Friday, March 30, 2012

The Battle of Artemisium: The Movie!

After a loong period of silence, there's finally some more information on the sequel to the movie 300, which is apparently now being called 300: The Battle of Artemisia. The bad news? Er, the title should be called The Battle of Artemisium. (Strike one for marketing and/or IMDB.) The goods news? Apparently the focus is not on Xerxes (as the original title Xerxes suggests) but on none other than our hero of Salamis --and Artemisium, of course-- Themistocles! If you're not familiar with the battle itself, here's a quick run-down:

In 480BCE the Persian Empire, under the leadership of their king Xerxes, invaded Greece under the guise of avenging the Persian loss at the Battle of Marathon ten years previous (in which the Athenians and their Plataean allies stopped an earlier invading force). Out of over 1000 of the Ancient Greek city-states, only about 30 agreed to try and stop the Persians. The leaders of this small resistence were the Spartans under King Leonidas (known for their military state) and the Athenians under Themistocles (known for having the largest naval fleet amongst the allies).
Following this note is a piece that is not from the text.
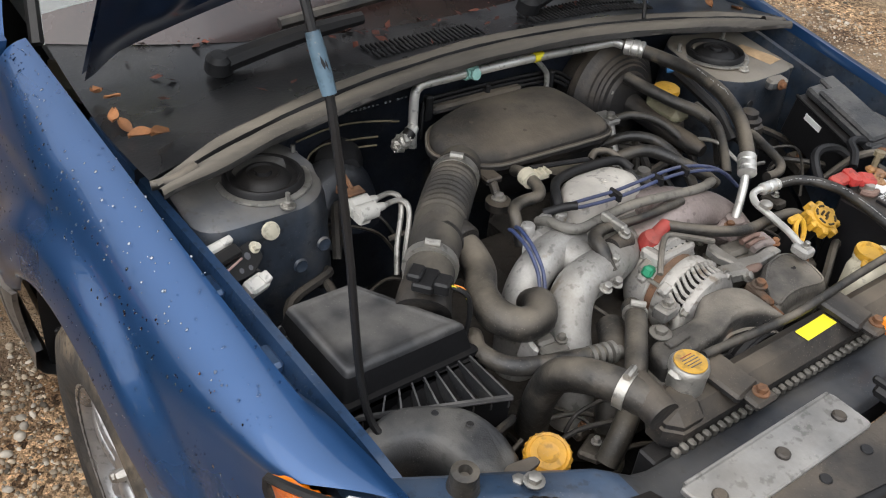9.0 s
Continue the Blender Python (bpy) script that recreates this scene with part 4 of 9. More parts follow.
# ---- wheels ----
def wheel_parts(parent, cx, cy, cz, side, R=0.328, rim=0.212, width=0.205, rim_mat=None, spokes=5, flat=0.0, floor_z=0.0, tread=True):
    """A tyre with tread blocks and a split-spoke alloy; flat squashes its foot onto the ground."""
    rim_mat = rim_mat or ALLOY
    h = width / 2
    prof = [(rim - 0.004, -h * 0.86), (rim + 0.02, -h * 0.96), (R - 0.05, -h * 1.02), (R - 0.018, -h * 0.93), (R - 0.004, -h * 0.78), (R, -h * 0.55), (R, h * 0.55), (R - 0.004, h * 0.78), (R - 0.018, h * 0.93), (R - 0.05, h * 1.02), (rim + 0.02, h * 0.96), (rim - 0.004, h * 0.86)]
    seg, vs, fs = (210 if tread else 72), [], []
    rows = []
    for (r, a), (r2, a2) in zip(prof, prof[1:]):
        rows.append((r, a))
    rows.append(prof[-1])
    extra = []
    for r, a in rows:
        if abs(a) <= h * 0.56:
            continue
        extra.append((r, a))
    full = [p for p in rows if p[1] < -h * 0.5]
    for k in range(9):
        full.append((R - (0.007 if k in (2, 6) else 0.0), -h * 0.5 + h * k / 8))
    full += [p for p in rows if p[1] > h * 0.5]
    for r, a in full:
        for k in range(seg):
            t = 2 * math.pi * k / seg
            rr = r
            if tread and r > R - 0.022 and abs(a) < h * 0.97 and k % 3 == 0 and abs(a) > h * 0.3:
                rr -= 0.009
            y, z = rr * math.cos(t), rr * math.sin(t)
            x = a
            lo = floor_z - cz
            if z < lo + 0.02:
                sq = (lo + 0.02 - z)
                x = a * (1 + 1.6 * sq)
                z = lo + 0.02 - 0.02 * (1 - math.exp(-sq / 0.02))
            vs.append((cx + side * x, cy + y, cz + z))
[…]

The first serious attempt to stop the Persians was made south of Thessaly, where the Greeks coordinated a land and naval defense against the invaders. The narrow pass at Thermopylae was held by the disciplined Spartans while the Straights of Artemisium nearby were occupied by the equally disciplined Athenian navy. The battles of Thermopylae and Artemisium took place simultaneously over the course of three days sometime in late August, and though the Spartans were finally defeated and the Athenians forced to retreat, they both managed to inflict serious damage on the enemy. The allies re-grouped on the island of Salamis just off the Attican coast, and it was there that they managed a stunning naval victory over the Persians, thus literally turning the tide of war in their favor.

Of course the movie is meant to be over-the-top and will have very little basis in historical fact, but it's still exciting to see this little-known battle get the attention it deserves. It's also wonderful to read that not only will Themistocles be featured prominently in the movie (played by Sullivan Stapleton), but other notable figures like Queen Artemisia of Halicarnassus will be in the movie as well (played by Eva Green). I suspect Artemisia will be the wily seductress in the movie, which is a bit eye-rolling, but as long as she still comes across as strong and independent (which is far more true to her historical self)then I'm just happy she's there. Also, for those who are curious, Rodrigo Santoro will indeed be revising his role as King Xerxes.

The movie is set for 2013, and I for one am stoked!

Tuesday, March 27, 2012

Themistocles: Fact Over Fiction.


Once again sorry for neglecting my poor little blog, but I promise you I haven't given up on the fight to tell a really cool story starring Themistocles. I'm just SUPER PICKY about how I want it to go. Without a proper theme/plot/motivation, the story won't make sense. So I want to make sure I'm 100% on board with any ideas that I come up with before piecing the story together. (I'm also going to go back and look at older chapters and stuff with fresh eyes. Perhaps I have more plot/theme/motivation for Themistocles than I think!)

Still, all this struggling makes me wonder if it wouldn't be easier to just write a modern biography on Themistocles. With over 100 books on Ancient Greece and Persia, I certainly have a good starting point! Of course, I'm not a historian, but it would be fun to try. Yet then my imagination would be shackled to cold, hard facts, and when it comes to Themistocles, they are very few facts out there. Maybe it's safer to go with my imagination--which if I can manage to finally dedicate myself to one overall theme for my book will serve as a way to get Themistocles' name out there. And better yet, I'd be in a good company!

Speaking of which, for those who are interested in reading about Themistocles right now, I highly recommend Gary Corby's Ionia Sanction and Scott Oden's upcoming Serpent of Hellas! I also highly recommend their other books on Ancient Greece, especially Memnon, Men of Bronze and The Pericles Commission. Lovers of Ancient Greece won't be disappointed!